Sunday, December 09, 2007

Winter Greens: Brussels Sprouts


Back in my earliest school days, I had to develop a little category in my mind to classify certain forbidden food subjects, like Brussels sprouts. I always loved them because they reminded me of little Tom Thumb cabbages. One by one as I devoured them from my plate, I imagined these little heads of cabbage set out on bowls made of pearly shells in the middle of little peoples’ dinner tables constructed of spools and playing cards. I always asked for more.

My very best friend was in another class. I only saw her during our recess time on the playground. One day, during one of our meetings by the jungle gym, talk went to Brussels sprouts. This beloved winter vegetable fell into a group of foods like liver, spinach, and asparagus for most of the group. My friend and I had enjoyed Brussels sprouts many times together, so I was prepared to team up with her and defend them. Before I had a chance to profess what I thought was our rebellious love for them and maybe start a club for Brussels sprouts lovers, my very best friend loudly proclaimed that she HATED them too – to a chorus of agreement from other children! So I just listened. She had a certain wisdom for a 6 year old, she knew in advance that there’s no convincing the playground Brussels sprouts haters. I watched them commiserate with a smile and wondered how other kids’ mothers cooked them.


Brussels sprouts are now in their prime and will be with us fresh at the market until late winter. Now is the time to get your sight calibrated on what an ultra fresh Brussels sprout looks like – It is firm and green, and the freshest ones will have a clean white base where they’ve been cut from their stem, not brown or yellowed. The leaves won’t be loose or open, but closed tight like a nut. In France, the Brussels sprouts are smaller than what we find in the states, but they still taste the same. You can’t go wrong at the farmer’s market, where they should be fresh right now.

The key to keeping the good flavor of Brussels sprouts is not to cook them too long. When they’ve been cooked too long, their color fades and they take on a stale bitter flavor. The foolproof way to cook Brussels sprouts is to wash them well, score the base with a cross-wise cut to help them cook more evenly, and parboil them for 5 minutes in salted water. They can be parboiled in advance, and kept until you're ready to bake them. Once they’ve come out of their hot water bath, place them stem side down into a dish that you have coated thickly with butter. They will absorb the butter in the hot oven from the bottom. Top with bacon, roasted chestnuts, or a simple mornay sauce, and protect them with a piece of baking paper. 15 minutes in a 350 degree oven and they'll be ready to take to the table. My favorite quick topping is bacon.

3 Comments:

Blogger Sarah McColl said...

These look wonderful, and I love your beautiful gratin dish!

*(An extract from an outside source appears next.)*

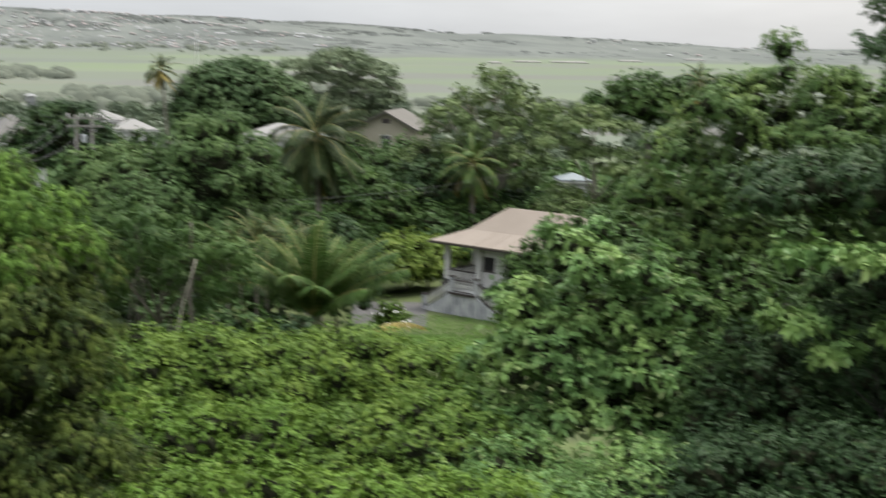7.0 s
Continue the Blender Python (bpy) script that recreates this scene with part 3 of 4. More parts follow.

9:21 PM, December 10, 2007  
Blogger Lucy said...

Your friend's desertion of the cause of brussels sprouts is one of those acts of childhood betrayal that stays with one!
I like them with garlic breadcrumbs, and/or chestnuts, and/or lardons. Baking them is an interestin idea, the problem is room in the oven at Christmas.

6:57 PM, December 21, 2007  
Blogger Jann said...

Who could ever resisit this vegetable! One of my most favorites .....need to try to prepare it this way!